Espíritu Santo, hoy vengo ante ti con una intención especial y te presento un problema que oscurece la vida de tantas personas. Se ha perdido la sensibilidad por la castidad, y a muchos les parece ser solamente una reliquia del pasado. Si se habla sobre la pureza, frecuentemente uno se choca con una total incomprensión, e incluso en círculos de la Iglesia podremos encontrarnos con personas que nos miran con lástima y nos consideran anticuados porque aún creemos en la castidad… ¡Pero en realidad es un fruto que brota de la vida contigo, oh Espíritu Santo, y es un maravilloso regalo que realza sobremanera la dignidad de la persona!
Oh Espíritu Santo, ¿por qué será que somos tan poco sensibles a la belleza de la castidad? ¿Acaso ya no tenemos ojos para reconocer la dignidad de la pureza? ¿Es que estamos a tal punto “sexualizados” que nos hemos vuelto incapaces de percibir la nobleza de la castidad, la fuerza interior y la integridad de una virgen?
La castidad no es una actitud tensa y escrupulosa frente a la sexualidad; ni tampoco es una temerosa represión de cualquier reacción natural; ni es la ausencia de atracción frente a este campo vital… Antes bien, es la capacidad de manejar con sensibilidad esta esfera.
La castidad, que abarca mucho más que la sola esfera sexual, es una escuela interior del espíritu, que lleva a una abstinencia en sentido amplio. Es como una brújula interior, que le permite al hombre manejar la esfera de los sentidos de tal forma que ésta no se imponga sobre el valor más alto de la existencia humana. Entonces, la castidad implica una prudente ascesis, y, a la vez, hace parte de ella.
La castidad nos enseñará a comprender la sexualidad en la perspectiva de Dios. Dentro del matrimonio, permitirá vivirla como una expresión del verdadero amor, de manera que, en el amoroso y respetuoso trato mutuo, se integre también el placer de esta esfera. En el tiempo previo al matrimonio, la castidad enseña a esperar, guardando entera e indivisa la capacidad de amar, para entregársela a aquel a quien pertenecerá todo nuestro amor humano. En el celibato, la castidad le regalará a Dios de forma consciente toda la esfera de la sexualidad, de modo que ésta experimenta una trasformación y espiritualización.
Amado Espíritu Santo, ¡frecuentemente la realidad está tan lejos de la dignidad y belleza de la castidad! ¡Y cuánto sufrimiento trae consigo la impureza! ¡Con cuánta facilidad los hombres venden la belleza de su alma y la integridad de su persona, y ni siquiera se dan cuenta! Tampoco perciben cómo se va debilitando su capacidad de amar…
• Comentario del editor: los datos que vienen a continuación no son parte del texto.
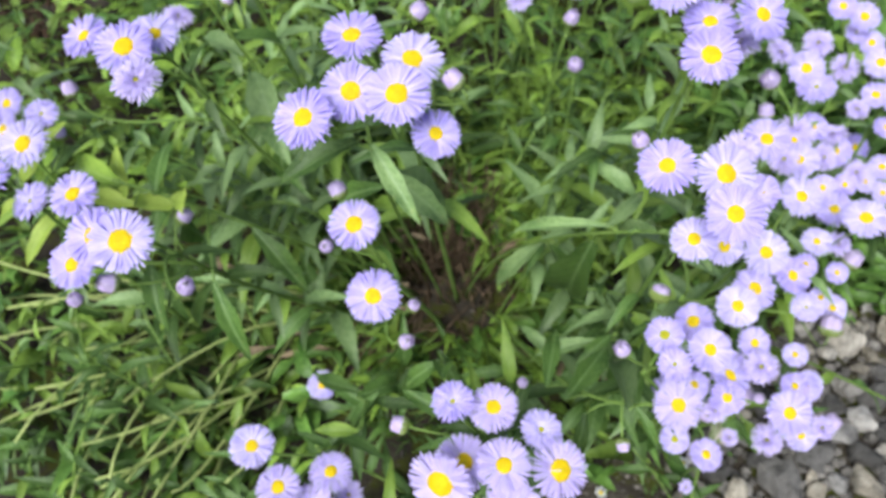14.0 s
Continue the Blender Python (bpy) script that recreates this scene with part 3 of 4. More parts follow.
bloom(0.311, 0.684, 0.407, 0.0411, 'open')
bloom(0.319, 0.662, 0.402, 0.0418, 'young')
bloom(0.289, 0.570, 0.391, 0.0408, 'open')
bloom(0.311, 0.642, 0.354, 0.0418, 'double')
bloom(0.387, 0.684, 0.279, 0.0413, 'open')
bloom(0.471, 0.785, 0.176, 0.0407, 'open')
bloom(0.385, 0.621, 0.248, 0.0448, 'open')
bloom(0.332, 0.537, 0.299, 0.0340, 'open')
bloom(0.388, 0.553, 0.159, 0.0308, 'open')
bloom(0.435, 0.584, 0.083, 0.0421, 'open')
bloom(0.361, 0.770, 0.420, 0.0324, 'open')
bloom(0.393, 0.778, 0.400, 0.0383, 'open')
bloom(0.461, 0.806, 0.350, 0.0347, 'open')
bloom(0.420, 0.748, 0.360, 0.0400, 'open')
bloom(0.392, 0.762, 0.340, 0.0371, 'double')
bloom(0.422, 0.727, 0.330, 0.0338, 'open')
bloom(0.469, 0.778, 0.300, 0.0327, 'young')
bloom(0.454, 0.724, 0.280, 0.0322, 'open')
bloom(0.324, 0.710, 0.420, 0.0325, 'double')
bloom(0.392, 0.776, 0.380, 0.0295, 'young')
bloom(0.486, 0.775, 0.300, 0.0311, 'open')
bloom(0.367, 0.674, 0.320, 0.0345, 'double')
bloom(0.336, 0.664, 0.340, 0.0389, 'open')
bloom(0.507, 0.730, 0.200, 0.0386, 'open')
bloom(0.471, 0.713, 0.220, 0.0364, 'open')
bloom(0.271, 0.563, 0.400, 0.0323, 'double')
bloom(0.372, 0.547, 0.330, 0.0457, 'open')
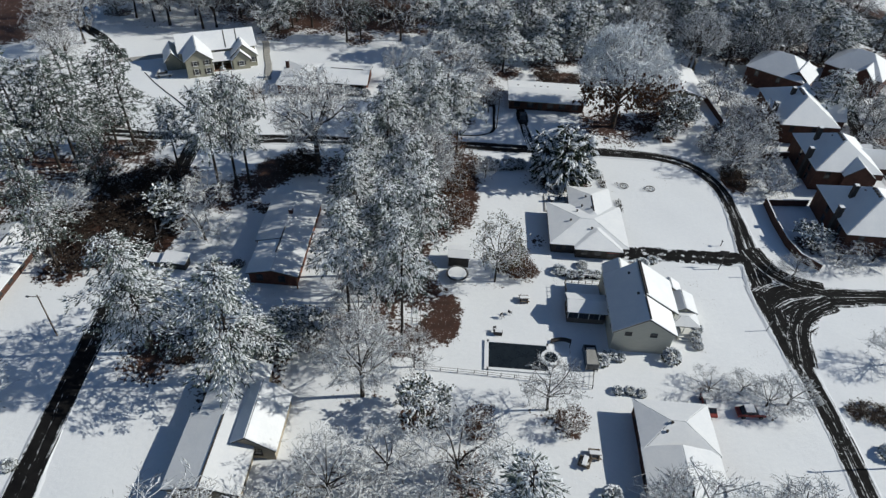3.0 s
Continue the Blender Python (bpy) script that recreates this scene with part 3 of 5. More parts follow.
# ---- buildings ----
def wall_block(h, x0, x1, y0, y1, z1, mat, gable="", ridge=0.0, name="wall", label=""):
    """The walls of a block, with gable ends under a ridge that runs along 'x' or 'y'."""
    bm = box(bmesh.new(), x0, x1, y0, y1, -0.4, z1)
    if gable == "y":
        xm = (x0 + x1) / 2
        for y, s in ((y0, 1), (y1, -1)):
            v = [bm.verts.new(c) for c in ((x0, y, z1), (x1, y, z1), (xm, y, ridge), (x0, y + s * 0.2, z1), (x1, y + s * 0.2, z1), (xm, y + s * 0.2, ridge))]
            for f in ((0, 1, 2), (5, 4, 3), (1, 4, 5, 2), (0, 2, 5, 3)):
                bm.faces.new([v[i] for i in f])
    if gable == "x":
        ym = (y0 + y1) / 2
        for x, s in ((x0, 1), (x1, -1)):
            v = [bm.verts.new(c) for c in ((x, y0, z1), (x, y1, z1), (x, ym, ridge), (x + s * 0.2, y0, z1), (x + s * 0.2, y1, z1), (x + s * 0.2, ym, ridge))]
            for f in ((0, 1, 2), (5, 4, 3), (1, 4, 5, 2), (0, 2, 5, 3)):
                bm.faces.new([v[i] for i in f])
    bmesh.ops.recalc_face_normals(bm, faces=bm.faces[:])
    return part(name, bm, mat, h, label)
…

¡A qué bombardeo de impureza están expuestos nuestros niños, adolescentes y jóvenes! A ti, oh Espíritu Santo, te exponemos nuestras quejas: mira cómo en algunos países a los niños ya en las escuelas se los confronta a esta esfera tan importante, pero de una forma tan vulgar.
¡Permítenos redescubrir el valor de la castidad! Si en nuestra vida hemos caído en la trampa de la impureza; y el Señor, en su gracia, se ha dignado sacarnos, podremos adquirir una nueva castidad, que nos limpia de todo desorden y nos concede una nueva dignidad y belleza, que será tu esplendor en nosotros, oh Espíritu Santo.